Should we handle social security and health care at the local level also? Every student needs an education and it is up to the government to see that they get it with programs that aid based on needs like e-rate does. It truly sounds like the schooling in your area has some major issues and I can see your frustration, but I can assure that it is not that way everywhere. The STL metro area is closing schools instead of building new ones because they cannot afford to keep them all open, and class sizes are growing.

elray

join:2000-12-16
Santa Monica, CA

said by viper3431:

Should we handle social security and health care at the local level also? Every student needs an education and it is up to the government to see that they get it with programs that aid based on needs like e-rate does. It truly sounds like the schooling in your area has some major issues and I can see your frustration, but I can assure that it is not that way everywhere. The STL metro area is closing schools instead of building new ones because they cannot afford to keep them all open, and class sizes are growing.
E-Rate demonstrates exactly why we must keep things at a state or local level. Once such a program is enacted, it never goes away, regardless of how corrupt it is. At the city/county/state level, we have a chance of reversing such tomfoolery, and prosecuting the offenders. At the national level, it is the offenders who write the law, and they protect their own.

There is nothing wrong with requiring schools to operate on a reasonable budget. $8K per kid is more than enough - private schools do well on half that amount. If that means closing buildings you don't need, so be it. Class size is not particularly relevant - LA has had "small class size" funding for over a decade, but still cranks out 50% dropouts.

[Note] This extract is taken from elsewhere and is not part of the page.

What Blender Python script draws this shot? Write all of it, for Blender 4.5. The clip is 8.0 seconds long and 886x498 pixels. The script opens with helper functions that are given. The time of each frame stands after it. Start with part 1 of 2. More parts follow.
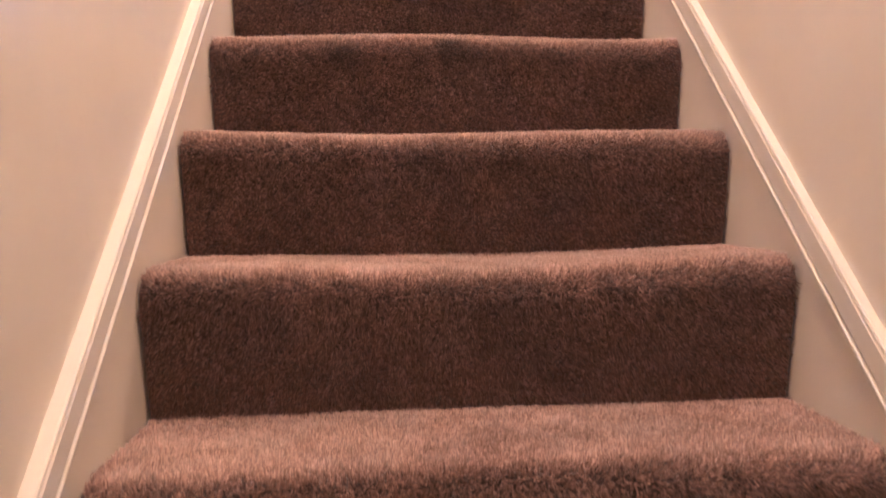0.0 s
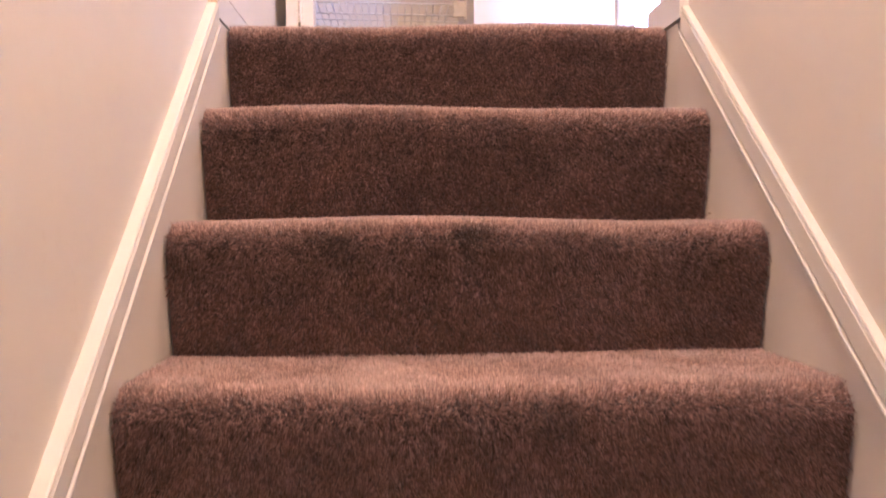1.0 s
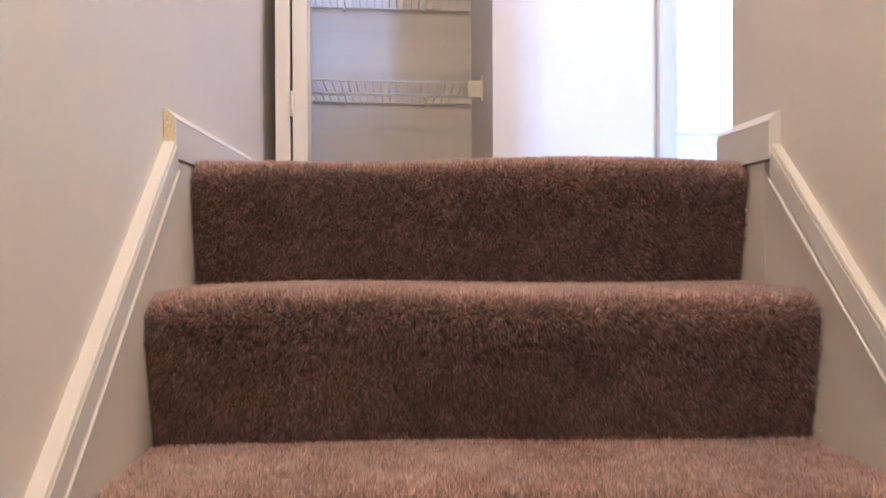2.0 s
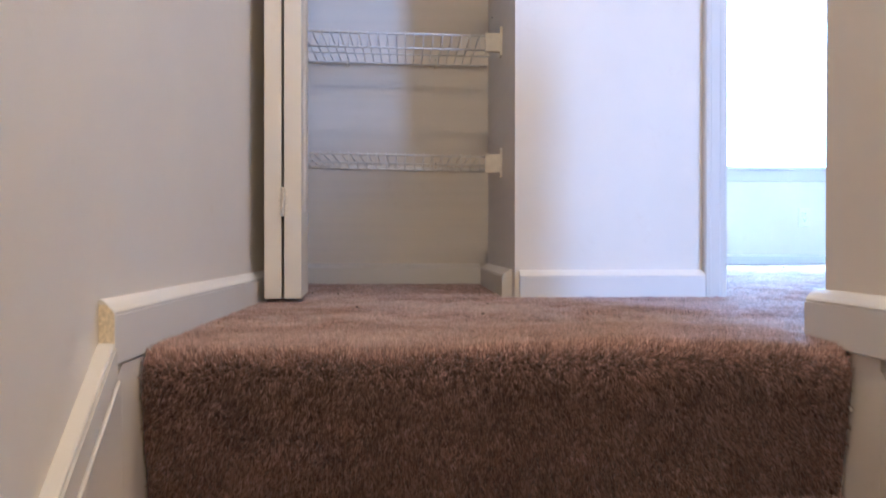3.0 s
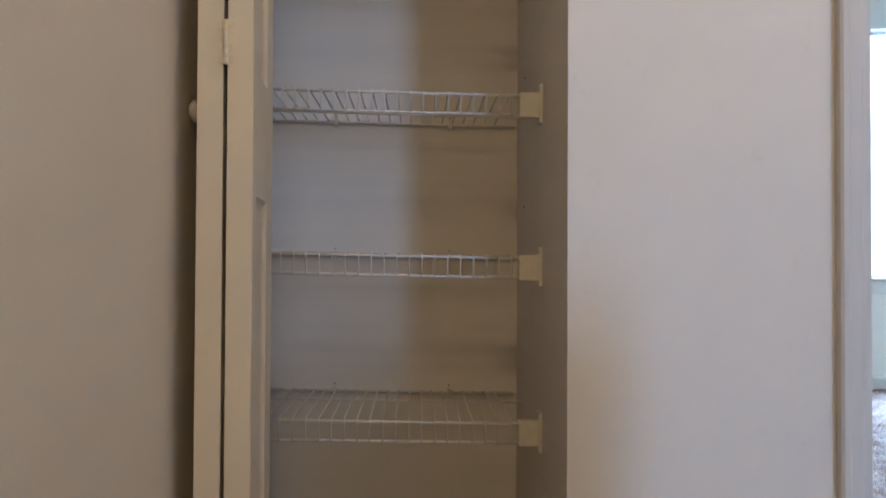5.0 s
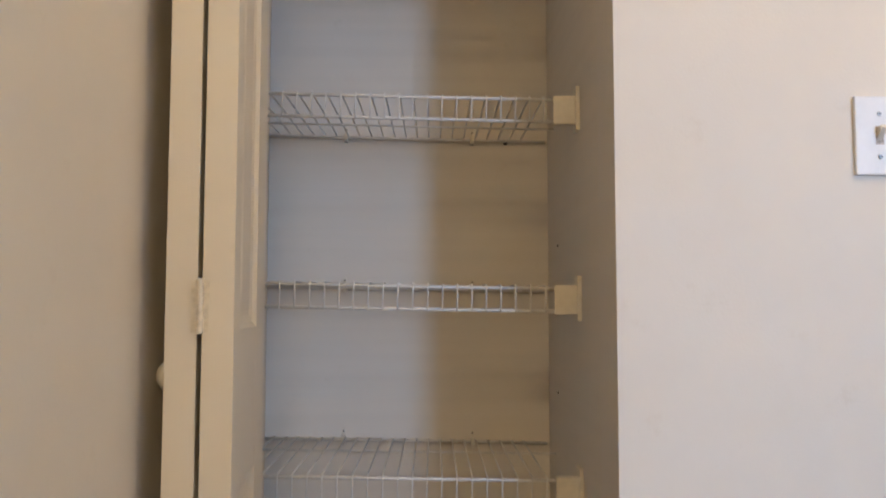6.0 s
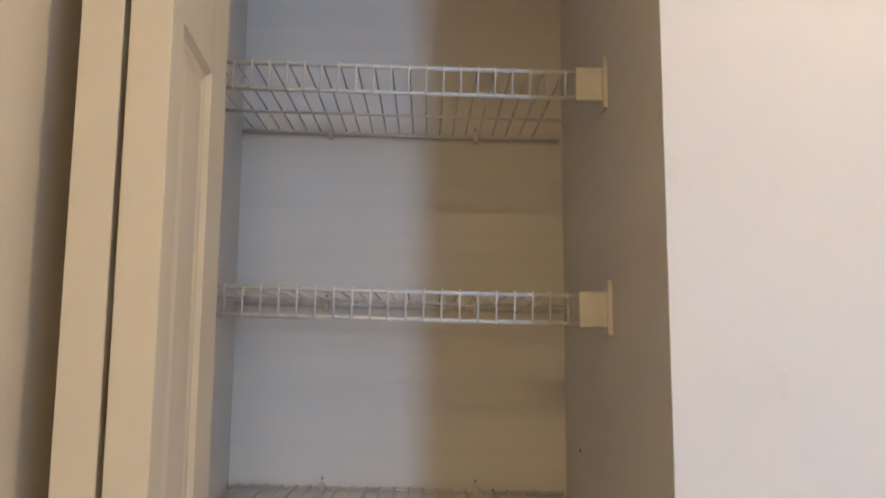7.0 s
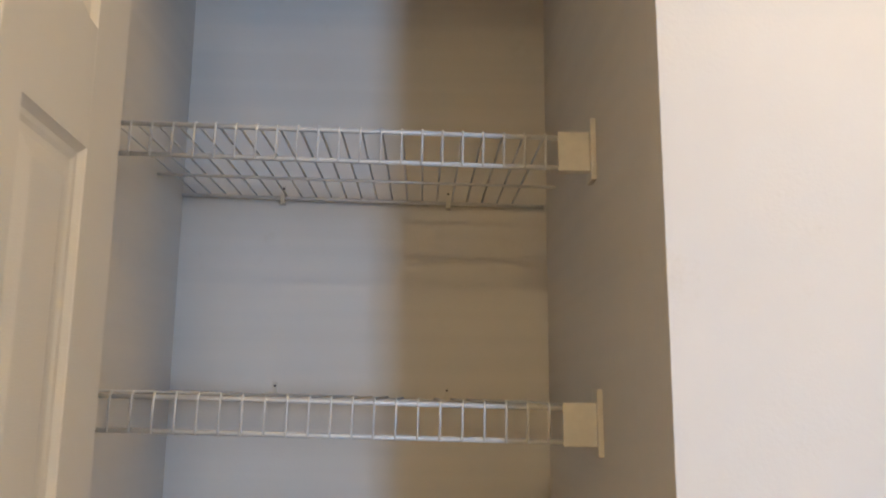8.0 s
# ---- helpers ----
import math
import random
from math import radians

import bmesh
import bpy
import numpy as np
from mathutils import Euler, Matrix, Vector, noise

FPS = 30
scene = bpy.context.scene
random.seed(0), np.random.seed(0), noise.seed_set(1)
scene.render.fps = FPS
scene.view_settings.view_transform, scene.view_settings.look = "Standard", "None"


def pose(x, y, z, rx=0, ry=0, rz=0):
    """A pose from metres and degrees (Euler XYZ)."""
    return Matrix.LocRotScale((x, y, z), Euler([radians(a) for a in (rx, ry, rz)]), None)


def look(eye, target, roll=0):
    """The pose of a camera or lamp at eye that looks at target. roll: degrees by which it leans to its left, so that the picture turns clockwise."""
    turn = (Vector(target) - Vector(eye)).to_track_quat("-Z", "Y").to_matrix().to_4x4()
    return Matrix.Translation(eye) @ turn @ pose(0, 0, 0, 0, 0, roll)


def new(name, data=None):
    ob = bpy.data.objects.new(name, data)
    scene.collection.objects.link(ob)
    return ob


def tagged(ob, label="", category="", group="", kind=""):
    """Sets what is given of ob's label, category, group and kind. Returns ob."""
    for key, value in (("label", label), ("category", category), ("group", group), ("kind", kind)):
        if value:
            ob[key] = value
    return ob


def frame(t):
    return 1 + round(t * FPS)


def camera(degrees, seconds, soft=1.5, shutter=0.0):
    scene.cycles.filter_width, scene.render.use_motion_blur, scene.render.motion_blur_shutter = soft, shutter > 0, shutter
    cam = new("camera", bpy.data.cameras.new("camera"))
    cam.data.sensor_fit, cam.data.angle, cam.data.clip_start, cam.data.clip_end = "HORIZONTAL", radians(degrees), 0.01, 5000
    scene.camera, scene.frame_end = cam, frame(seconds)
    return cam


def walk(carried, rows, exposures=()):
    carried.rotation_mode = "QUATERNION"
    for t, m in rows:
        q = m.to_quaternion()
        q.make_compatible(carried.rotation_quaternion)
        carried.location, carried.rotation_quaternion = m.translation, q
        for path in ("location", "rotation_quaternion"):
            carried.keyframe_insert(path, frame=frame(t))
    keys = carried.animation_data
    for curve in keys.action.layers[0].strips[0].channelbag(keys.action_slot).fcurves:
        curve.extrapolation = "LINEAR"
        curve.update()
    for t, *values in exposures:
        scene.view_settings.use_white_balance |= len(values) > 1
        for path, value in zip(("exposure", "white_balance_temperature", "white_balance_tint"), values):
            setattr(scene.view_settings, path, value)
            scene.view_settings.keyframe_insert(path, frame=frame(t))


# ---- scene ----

Show us schools that allegedly are underfunded, make the budget completely transparent, so we can click open on every single payment made, as our new president promised us, and we'll find ways to make the available funds work. But such decisions should be made in a local context, at the grass-roots level, where folks "on the ground" actually know whats going on, not made by staffers in the beltway 2000 miles away based on testimony from lobbyists.

Homemakers across the nation make such decisions every month, and manage to squeak by. Just because you're a guvmint entity doesn't mean you have the right to infinite funding.

As for social security and healthcare, you're right. We shouldn't "handle" them at the local level. They shouldn't be "handled" at ANY level. By expecting a big nanny government to "handle" these things, they treble in cost and complexity, and only the bureaucrats and party regulars benefit, while the rest of us pay.